The technology can be used for dielectric tanks, by simply applying the sensors to the
tank surface (as pictured). Through certain techniques the technology can be applied
on metal tanks with no wires entering the tank from the outside.
Currently, there are more than 20,910 jet aircraft in service. This presents a large
market opportunity for retrofitting this technology onto existing airplane fuel tanks
Rapidly evolving aviation services are expected to spur worldwide requirement for
36,770 new jet aircraft by 2033. This presents a growing market for new installations.
Wireless Electrical Devices Using Floating Electrodes
The technology presents a fundamental change in the way electrical devices are designed, using an open circuit in conjunction with a floating electrode, or an electrically conductive object not connected to anything by wires, and powered through a wireless device. This system uses inductor-capacitor thin-film open circuit technology. It consists of a uniquely designed, electrically conductive geometric pattern that stores energy in both electric and magnetic fields, along with a floating electrode in proximity to the open circuit. When wirelessly pulsed from the handheld data acquisition system (U.S. Patent Number 7,159,774, Magnetic Field Response Measurement Acquisition System), the system becomes electrically active and develops a capacitance between the two circuit surfaces. The result is a device that acts as a parallel plate capacitor without electrical connections.

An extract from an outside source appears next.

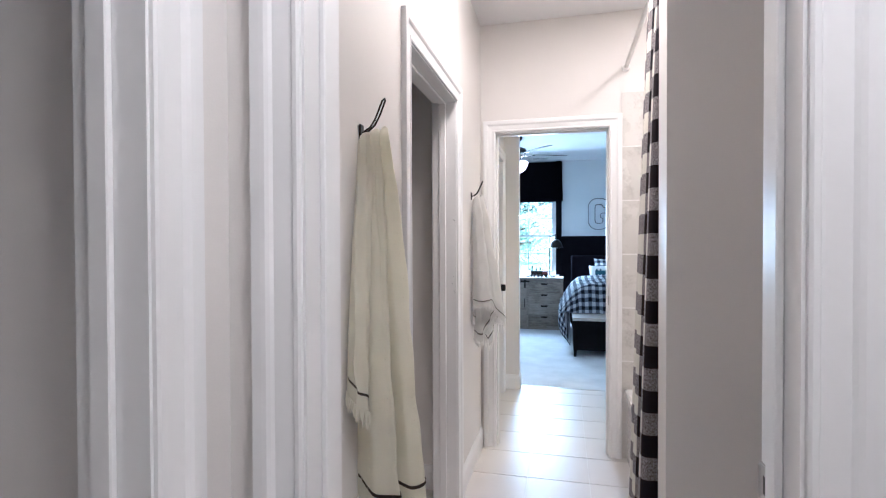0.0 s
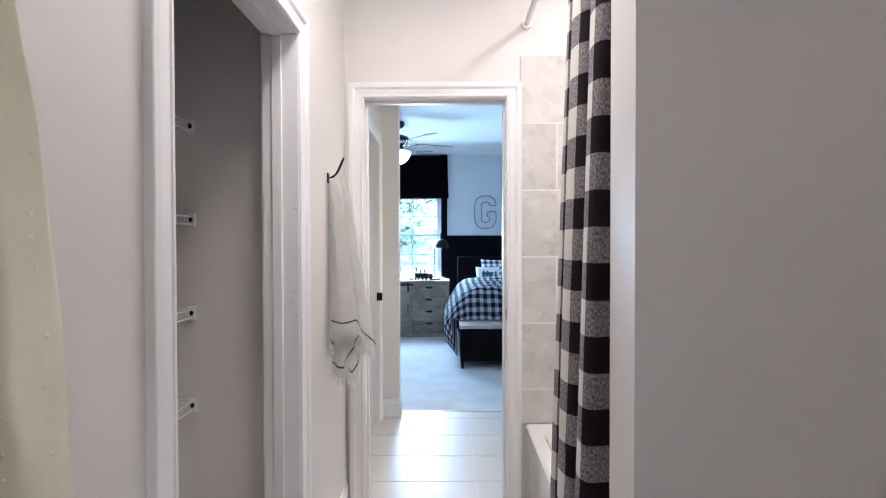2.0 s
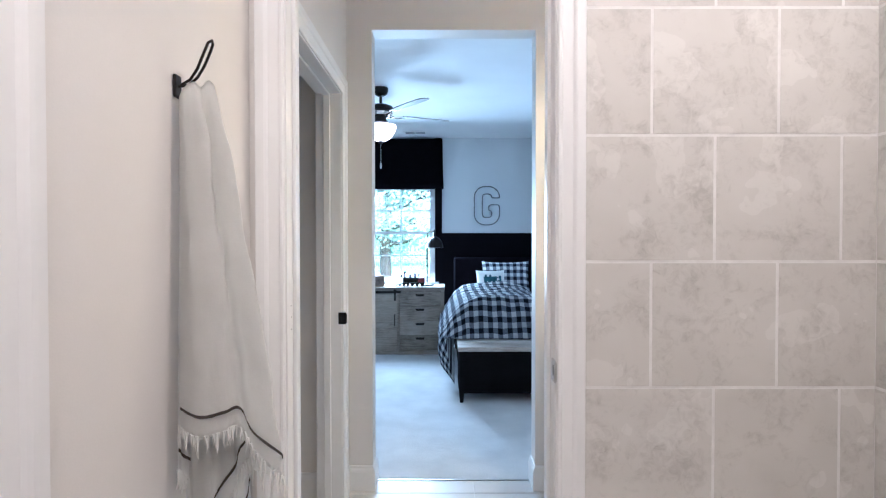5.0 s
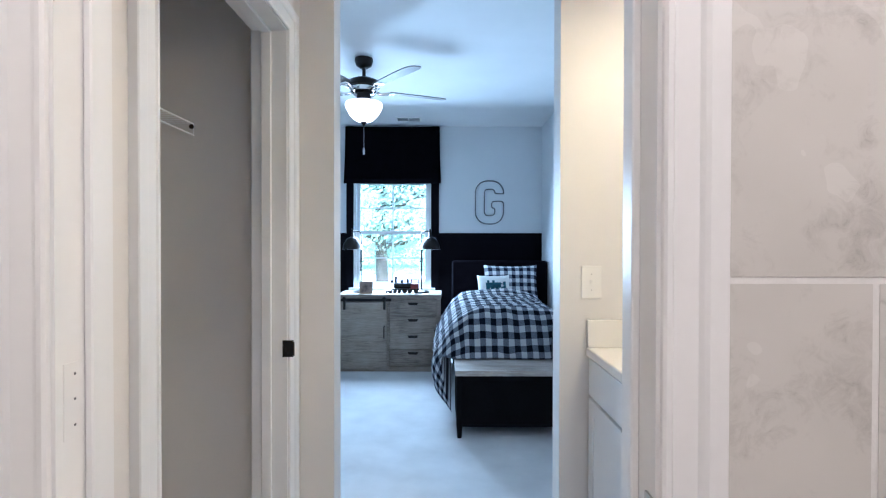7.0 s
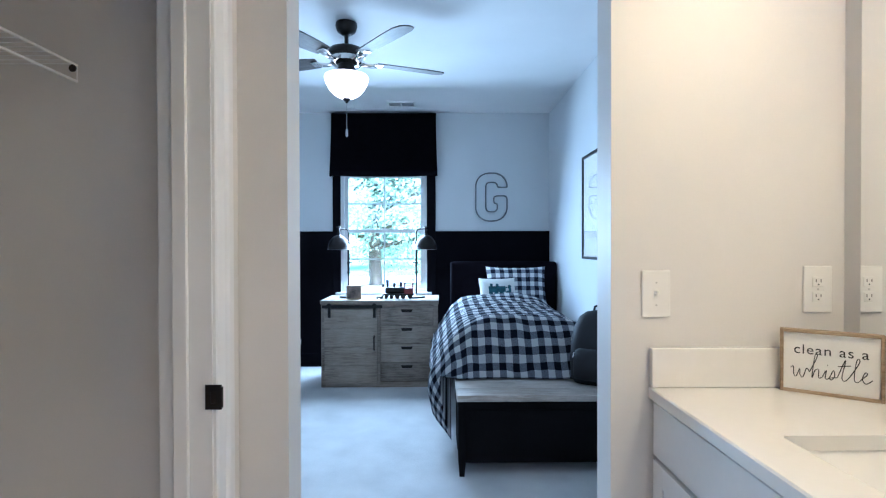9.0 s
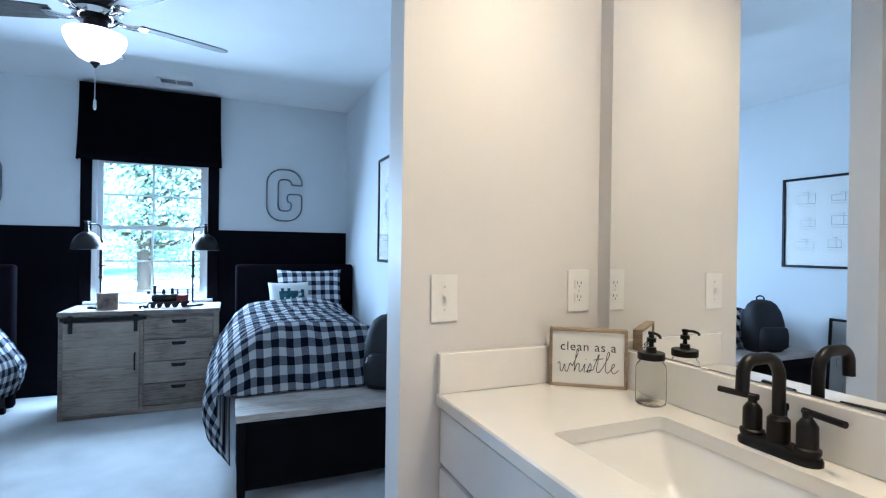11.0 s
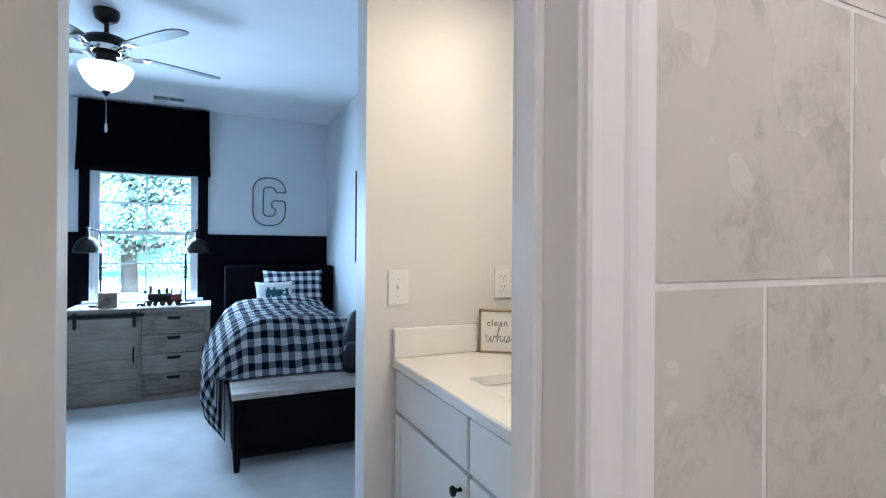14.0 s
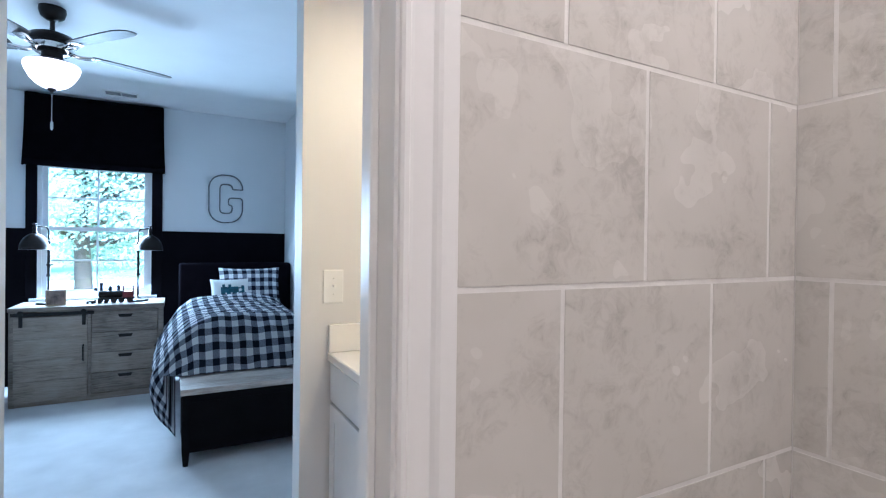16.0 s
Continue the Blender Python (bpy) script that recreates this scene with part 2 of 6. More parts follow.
def stone_tile(name, base, light, vein, rough, relief=0.03, veins=0.42):
    """Glazed stone-look tile, each piece with clouds and veins of its own."""
    m, nt, b = node_mat(name, rough, 0.5)
    tc = nt.nodes.new("ShaderNodeTexCoord")
    info = nt.nodes.new("ShaderNodeObjectInfo")
    comb = nt.nodes.new("ShaderNodeCombineXYZ")
    for k in range(3):
        nt.links.new(math_node(nt, "MULTIPLY", info.outputs["Random"], 31.0 + 17 * k), comb.inputs[k])
    off = nt.nodes.new("ShaderNodeVectorMath")
    off.operation = "ADD"
    nt.links.new(tc.outputs["Object"], off.inputs[0])
    nt.links.new(comb.outputs[0], off.inputs[1])
    vec = off.outputs[0]
    cloud = noise_node(nt, vec, 5.0, 3, 0.5, 0.15)
    fine = noise_node(nt, vec, 34.0, 9, 0.75, 0.9)
    patch = noise_node(nt, vec, 7.0, 4, 0.6, 0.8)
    shade = ramp_node(nt, math_node(nt, "MULTIPLY_ADD", math_node(nt, "SUBTRACT", info.outputs["Random"], 0.5), 0.12, cloud), (0.25, base), (0.8, light))
    spots = math_node(nt, "MULTIPLY", math_node(nt, "GREATER_THAN", fine, 0.62), math_node(nt, "GREATER_THAN", patch, 0.52))
    soft = ramp_node(nt, math_node(nt, "MULTIPLY", fine, patch), (0.24, (0, 0, 0)), (0.40, (1, 1, 1)))
    n = nt.nodes.new("ShaderNodeMix")
    n.data_type = "RGBA"
    nt.links.new(math_node(nt, "MULTIPLY_ADD", spots, 0.2 * veins, math_node(nt, "MULTIPLY", soft, veins)), n.inputs["Factor"])
    nt.links.new(shade, n.inputs["A"])
    n.inputs["B"].default_value = (*vein, 1)
    nt.links.new(n.outputs["Result"], b.inputs["Base Color"])
    nt.links.new(ramp_node(nt, cloud, (0.3, (rough * 0.95,) * 3), (0.7, (rough * 1.1,) * 3)), b.inputs["Roughness"])
    bump_node(nt, cloud, b, relief * 0.4, 0.003)
    return m


TILE = stone_tile("wall_tile_stone", (0.555, 0.54, 0.505), (0.645, 0.63, 0.60), (0.30, 0.285, 0.265), 0.26, 0.03, 0.46)
FLOORTILE = stone_tile("floor_tile_glazed", (0.60, 0.575, 0.55), (0.64, 0.615, 0.59), (0.58, 0.555, 0.53), 0.36, 0.02, 0.2)
PLAID = check_cloth("navy_gingham", 0.0425, (0.80, 0.80, 0.80), (0.14, 0.15, 0.19), (0.30, 0.31, 0.35), (0.007, 0.008, 0.018), 220)
BUFFALO = check_cloth("buffalo_check", 0.0765, (0.72, 0.70, 0.62), (0.085, 0.074, 0.078), (0.36, 0.335, 0.335), (0.010, 0.008, 0.011), 250)
GREYWOOD = planked_wood("weathered_oak", (0.12, 0.098, 0.078), (0.27, 0.225, 0.18), (0.38, 0.33, 0.27), (1.5, 1.5, 22.0))
BENCHTOP = planked_wood("pale_weathered_wood", (0.30, 0.26, 0.22), (0.46, 0.41, 0.36), (0.58, 0.53, 0.48), (1.5, 20.0, 20.0))
OAK = planked_wood("light_oak", (0.22, 0.16, 0.095), (0.34, 0.26, 0.165), (0.44, 0.355, 0.24), (3, 3, 18))
PAPER = material("printed_paper", (0.80, 0.79, 0.76), 0.8, 0.03, 8, 200, 0.02)
INK = material("dark_ink", (0.05, 0.05, 0.055), 0.9, 0.1, 20, 200, 0.0)
GREYINK = material("grey_ink", (0.14, 0.145, 0.16), 0.9, 0.1, 20, 200, 0.0)
PLASTIC = material("white_plastic", (0.80, 0.79, 0.76), 0.3, 0.01, 4, 60, 0.0)
WIRE = material("white_coated_wire", (0.80, 0.80, 0.80), 0.35, 0.02, 6, 80, 0.0)
BRONZE = material("dark_bronze", (0.020, 0.017, 0.016), 0.35, 0.2, 20, 200, 0.05, 0.7)
STEEL = material("brushed_steel", (0.55, 0.54, 0.53), 0.28, 0.05, 20, 200, 0.03, 1.0)
CHROME = material("polished_nickel", (0.75, 0.74, 0.72), 0.12, 0.03, 20, 200, 0.02, 1.0)
BLADE = planked_wood("grey_fan_blade_wood", (0.060, 0.056, 0.055), (0.11, 0.105, 0.10), (0.16, 0.155, 0.15), (3, 20, 3), 0.45)
BAGCLOTH = material("black_nylon", (0.010, 0.010, 0.014), 0.7, 0.25, 12, 300, 0.4)
VALANCE = material("black_linen", (0.006, 0.0048, 0.0075), 0.95, 0.15, 10, 500, 0.4, 0, 0.03)
SHEET = material("cream_mattress", (0.66, 0.63, 0.58), 0.9, 0.05, 10, 300, 0.3, 0, 0.1)
HEM = material("grey_hem_stripe", (0.10, 0.09, 0.085), 0.95, 0.1, 20, 300, 0.3, 0, 0.1)
RED = material("dark_red_paint", (0.16, 0.02, 0.02), 0.45, 0.2, 20, 100, 0.05)
BARK = material("tree_bark", (0.10, 0.075, 0.055), 0.9, 0.3, 8, 40, 0.8)
LEAF, lt_, lb_ = node_mat("maple_leaves", 0.6, 0.3)
lc_ = ramp_node(lt_, noise_node(lt_, lt_.nodes.new("ShaderNodeTexCoord").outputs["Object"], 2.2, 4), (0.3, (0.15, 0.19, 0.145)), (0.7, (0.20, 0.24, 0.195)))
lt_.links.new(lc_, lb_.inputs["Base Color"])
tr_ = lt_.nodes.new("ShaderNodeBsdfTranslucent")
lg_ = lt_.nodes.new("ShaderNodeBrightContrast")
lg_.inputs["Bright"].default_value = 0.14
lt_.links.new(lc_, lg_.inputs["Color"])
lt_.links.new(lg_.outputs[0], tr_.inputs["Color"])
mx_ = lt_.nodes.new("ShaderNodeAddShader")
lt_.links.new(lb_.outputs[0], mx_.inputs[0])
lt_.links.new(tr_.outputs[0], mx_.inputs[1])
lt_.links.new(mx_.outputs[0], lt_.nodes["Material Output"].inputs["Surface"])
GRASS = material("lawn_grass", (0.09, 0.16, 0.04), 0.9, 0.3, 0.8, 30, 0.5)
ASPHALT = material("pale_concrete_street", (0.42, 0.41, 0.39), 0.9, 0.15, 0.8, 30, 0.3)
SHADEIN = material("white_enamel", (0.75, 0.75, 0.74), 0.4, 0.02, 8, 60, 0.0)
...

Damage and Tamper Detection Sensor System
The SansEC sensor system consists of multiple pairs of inductor-capacitor sensors with no electrical connections, which are placed throughout the material being monitored for damage. The sensors are embedded in or placed directly onto the surface of the material. Strains and breaks are detected by changes in resonant frequency read by the accompanying magnetic field data acquisition system. When pulsed by a sequence of magnetic field harmonics from the acquisition system, the sensors become electrically active and emit a wireless response. The magnetic field response attributes of frequency, amplitude, and bandwidth of the inductor correspond to the physical property states measured by the sensor. The received response is correlated to calibration data to determine the physical property measurement. Because each sensor pair has its own frequency response, when damage occurs to that circuit the frequency response changes. This change identifies the damage location within the material.
A unique feature achieved by eliminating electrical connections is that damage to a single point will not prevent the sensor from being powered or interrogated. If a sensor is broken, two concentric inductively coupled sensors are created, thus identifying tamper or damage location.